Rosie Weiss
15 x 11 1/4 in
Courtesy Spill Projects
The National Gallery of Victoria, Mornington Peninsula Regional Gallery, Tasmanian Museum & Art Gallery, Artbank & The National Gallery of Australia.
Weiss makes work about her/our relationship to the natural world. She finds plant fragments on the edges of human activity, paths, bush tracks, school play grounds, city streets, logging tracks, farms, her garden and by the sea. These fragments have often been worn down by wear and tear, including fire, to their essential structures, they then form the basis of her practice as she attempts to give them a voice.
Appearing in works from the early 80’s to the present most of the plant fragments have lived on to appear in the Installation at the Mornington Peninsula Regional Gallery, ‘On the edge’ 2019. This collection of over 400 land and sea plants collected over 40 years and referenced in the retrospective shown alongside, prints, paintings and works in paper, is part of the show ‘In the valley’ a group climate change show curated by Danny Lacy and included in the Climarte Festival.
“Weiss’ work has a spiritual entanglement with the landscape, her drawings and paintings of natural objects often anthropomorphise into body parts, exploring the symbiosis between the body and nature.” Danny Lacy 2019
In the winter of 2015 Weiss spent time at the Police Point Residency, Point Nepean.
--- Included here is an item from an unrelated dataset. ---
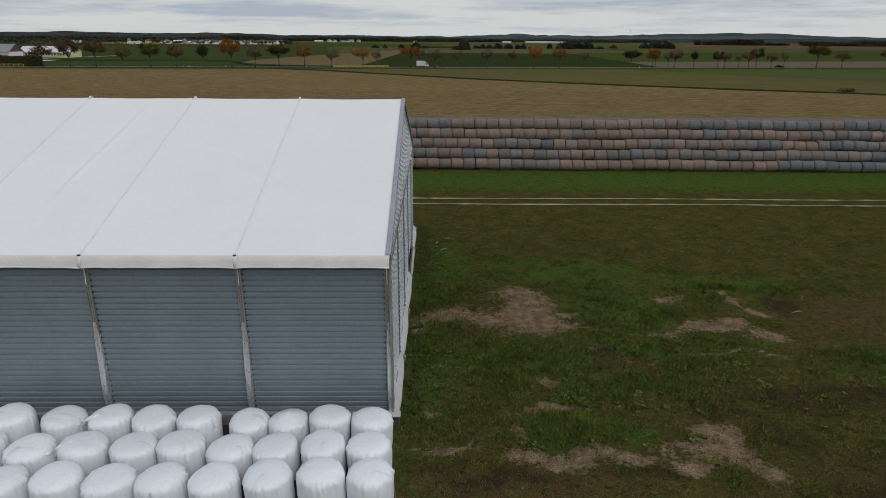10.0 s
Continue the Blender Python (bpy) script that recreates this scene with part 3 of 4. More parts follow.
    # gable ends, clad in the lightened copy of the side sheeting
    edges = [0.0] + END_POSTS + [WIDE]
    for end, gx, s in (("right", 0.0, 1), ("left", left, -1)):
        place = (lambda u, d, z: (gx - d, u, z)) if s > 0 else (lambda u, d, z: (gx + d, WIDE - u, z))
        mat = CLAD_LIT
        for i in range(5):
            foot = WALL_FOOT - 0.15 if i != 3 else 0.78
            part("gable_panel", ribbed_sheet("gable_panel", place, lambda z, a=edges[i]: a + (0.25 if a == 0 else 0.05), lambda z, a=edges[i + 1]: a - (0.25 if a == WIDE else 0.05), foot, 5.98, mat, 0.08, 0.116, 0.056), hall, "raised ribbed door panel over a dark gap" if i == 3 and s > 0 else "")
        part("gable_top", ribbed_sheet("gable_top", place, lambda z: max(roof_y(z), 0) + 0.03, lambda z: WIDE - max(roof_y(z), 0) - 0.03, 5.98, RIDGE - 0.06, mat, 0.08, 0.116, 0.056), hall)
        for i, y in enumerate(END_POSTS):
            Y = y if s > 0 else WIDE - y
            w = 0.26 if i == 3 else 0.06
            b = Build().box(gx - 0.04, gx + (0.10 if i == 3 else 0.035) if s > 0 else gx + 0.04, Y - w, Y + w, 0.32, 6.0)
            if s < 0:
                b.box(gx - 0.035, gx, Y - w, Y + w, 0.32, 6.0)
            p = part("gable_post", b.mesh("gable_post", CLAD_LIT if i == 3 else GABLE_POST), hall, "screwed upright profile in the gable wall")
            if s > 0:
                for j in range(27):
                    part("rib_stop", GROOVE_END, p, m=pose(gx + 0.02, Y - w - 0.025, 0.46 + j * 0.210))
        if s > 0:
            part("gable_rail", Build().box(gx - 0.02, gx + 0.012, 0.3, WIDE - 0.3, 5.80, 6.05).mesh("gable_rail", CLAD_LIT), hall, "flat grey band across the gable")
        # profile along the roof's edge
        for back in (False, True):
            b = Build()
            rows = []
            for i in range(2):
                y, z = i * WIDE / 2, EAVE + i * (RIDGE - EAVE)
                Y = WIDE - y if back else y
                a, c = (gx - 0.12 * s, gx + 0.06 * s)
                rows.append([(a, Y, z + 0.0), (a, Y, z + 0.045), (c, Y, z + 0.045), (c, Y, z - 0.13), (gx + 0.02 * s, Y, z - 0.13)])
            b.sheet(rows)
            part("rake_profile", b.mesh("rake_profile", EDGE), hall, "grey metal profile along the roof edge")
            if s > 0 and back:
                for j in range(46):
                    v = (j + 0.5) / 46
                    part("edge_slot", SLOT, hall, m=pose(gx + 0.055, WIDE - v * WIDE / 2, EAVE + v * (RIDGE - EAVE) - 0.07))
        # ledge with a pale sheet draped over it
        part("plinth", Build().box(*sorted((gx + 0.02 * s, gx + 0.20 * s)), 0.05, WIDE - 0.05, -0.1, 0.20).mesh("plinth", PLINTH), hall, "dark concrete ledge under the gable wall")
        if s > 0:
            for i in range(5):
                y0, y1 = edges[i] - (0.06 if i == 0 else 0), edges[i + 1] + (0.12 if i == 4 else 0)
                rows = []
                top = WALL_FOOT - 0.1 if i != 3 else 0.27
                for t, dx, dz in ((0, 0.005, top), (1, 0.04, top - 0.02), (2, 0.20, 0.27), (3, 0.235, 0.25), (4, 0.24, 0.13)):
                    if i == 3 and t < 2:
                        dx, dz = 0.13 + 0.02 * t, 0.29
                    row = []
                    for j in range(13):
                        y = y0 + (y1 - y0) * j / 12
                        bulge = 0.62 + 0.42 * math.sin(math.pi * j / 12) ** 0.6 if t > 1 and i != 3 else 1.0
                        row.append((gx + dx * bulge + 0.015 * math.sin(y * 3.1 + t), y, dz + 0.012 * math.sin(y * 5 + t * 2) * (t > 0)))
                    rows.append(row)
                b = Build().sheet([r[::-1] for r in rows])
                part("skirt_sheet", b.mesh("skirt_sheet", SKIRT, False), hall, "pale sheet draped over the ledge of the gable")
                foot = Build().box(gx + 0.14, gx + 0.27, edges[i + 1] - 0.1, edges[i + 1] + 0.12, -0.05, 0.235, 0.02)
                part("ledge_block", foot.mesh("ledge_block", PLINTH), hall)
            part("corner_block", Build().box(gx - 0.45, gx + 0.24, -0.22, 0.1, -0.05, 0.42, 0.02).mesh("corner_block", DARK_CONCRETE), hall, "dark concrete block under the corner post")
            part("corner_sheet", Build().box(gx - 0.5, gx + 0.28, -0.26, 0.12, 0.422, 0.455, 0.015).mesh("corner_sheet", SKIRT), hall, "pale sheet over the corner block")
            # corner post, seen on both faces
            b = Build().box(gx - 0.03, gx + 0.030, 0.03, 0.31, 0.44, 6.12)
            b.box(gx + 0.030, gx + 0.044, 0.03, 0.06, 0.44, 6.12)
            b.box(gx + 0.030, gx + 0.044, 0.27, 0.31, 0.44, 6.12)
            cp = part("corner_post", b.mesh("corner_post", POST), hall, "weathered corner post with bolts")
            for y, z in ((0.12, 5.86), (0.15, 5.6), (0.13, 5.1), (0.12, 4.62), (0.13, 4.38)):
                part("bolt", Build().tube([(gx + 0.028, y, z), (gx + 0.058, y, z)], [0.024, 0.02], 6).mesh("bolt", SLEEVE), cp, "bright bolt head")
    # dark earth floor inside
    part("floor_slab", Build().box(left + 0.2, -0.2, 0.2, WIDE - 0.2, -0.05, 0.06).mesh("floor_slab", PLINTH), hall)
    return hall


build_hall()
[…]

It was here she witnessed ‘An extreme erosion event ‘ (Parks Victoria beach closure signage). The trees were falling into the sea faster than she could draw or photograph them. These fragments become the beginning of the series ‘The trees are falling into the sea and other stories ‘ 2015-17, which eventually involved collecting fragments from the whole of Port Phillip Bay dislodged by channel deepening & sea level rises.